■ **Source excerpt**:
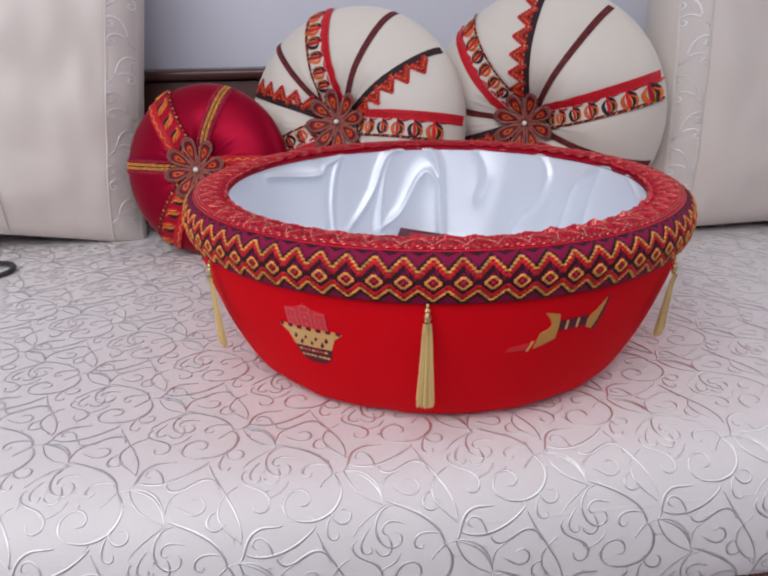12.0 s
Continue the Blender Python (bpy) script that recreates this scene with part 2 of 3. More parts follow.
def wall_with_opening(name, along, at, thick, a0, a1, o0, o1, oz0, oz1, mat):
    """A wall with one window opening, as four bevelled blocks joined into one mesh."""
    bm = bmesh.new()
    for p0, p1, z0, z1 in ((a0, o0, FLOOR_Z, CEIL_Z), (o1, a1, FLOOR_Z, CEIL_Z), (o0, o1, FLOOR_Z, oz0), (o0, o1, oz1, CEIL_Z)):
        piece = box(at, at + thick, p0, p1, z0, z1) if along == "y" else box(p0, p1, at, at + thick, z0, z1)
        me = bpy.data.meshes.new("piece")
        piece.to_mesh(me)
        piece.free()
        bm.from_mesh(me)
        bpy.data.meshes.remove(me)
    return solid(name, bm, mat, "painted wall with a wide window opening out of view", "wall")


wall_with_opening("wall_right", "y", X1, 0.15, Y0, Y1, -0.42, 0.56, 0.78, 2.06, WALL)
# front opening is assumed, cut to hold the added front lamp
wall_with_opening("unseen_wall_front", "x", Y0 - 0.15, 0.15, X0, X1, -1.80, 0.16, 0.75, 2.05, WALL)
wall_with_opening("wall_back", "x", Y1, 0.15, X0, X1, 1.03, 1.71, 0.78, 2.06, WALL)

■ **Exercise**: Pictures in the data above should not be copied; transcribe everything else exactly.

■ **Complete response**:
12.0 s
Continue the Blender Python (bpy) script that recreates this scene with part 2 of 3. More parts follow.
def wall_with_opening(name, along, at, thick, a0, a1, o0, o1, oz0, oz1, mat):
    """A wall with one window opening, as four bevelled blocks joined into one mesh."""
    bm = bmesh.new()
    for p0, p1, z0, z1 in ((a0, o0, FLOOR_Z, CEIL_Z), (o1, a1, FLOOR_Z, CEIL_Z), (o0, o1, FLOOR_Z, oz0), (o0, o1, oz1, CEIL_Z)):
        piece = box(at, at + thick, p0, p1, z0, z1) if along == "y" else box(p0, p1, at, at + thick, z0, z1)
        me = bpy.data.meshes.new("piece")
        piece.to_mesh(me)
        piece.free()
        bm.from_mesh(me)
        bpy.data.meshes.remove(me)
    return solid(name, bm, mat, "painted wall with a wide window opening out of view", "wall")


wall_with_opening("wall_right", "y", X1, 0.15, Y0, Y1, -0.42, 0.56, 0.78, 2.06, WALL)
# front opening is assumed, cut to hold the added front lamp
wall_with_opening("unseen_wall_front", "x", Y0 - 0.15, 0.15, X0, X1, -1.80, 0.16, 0.75, 2.05, WALL)
wall_with_opening("wall_back", "x", Y1, 0.15, X0, X1, 1.03, 1.71, 0.78, 2.06, WALL)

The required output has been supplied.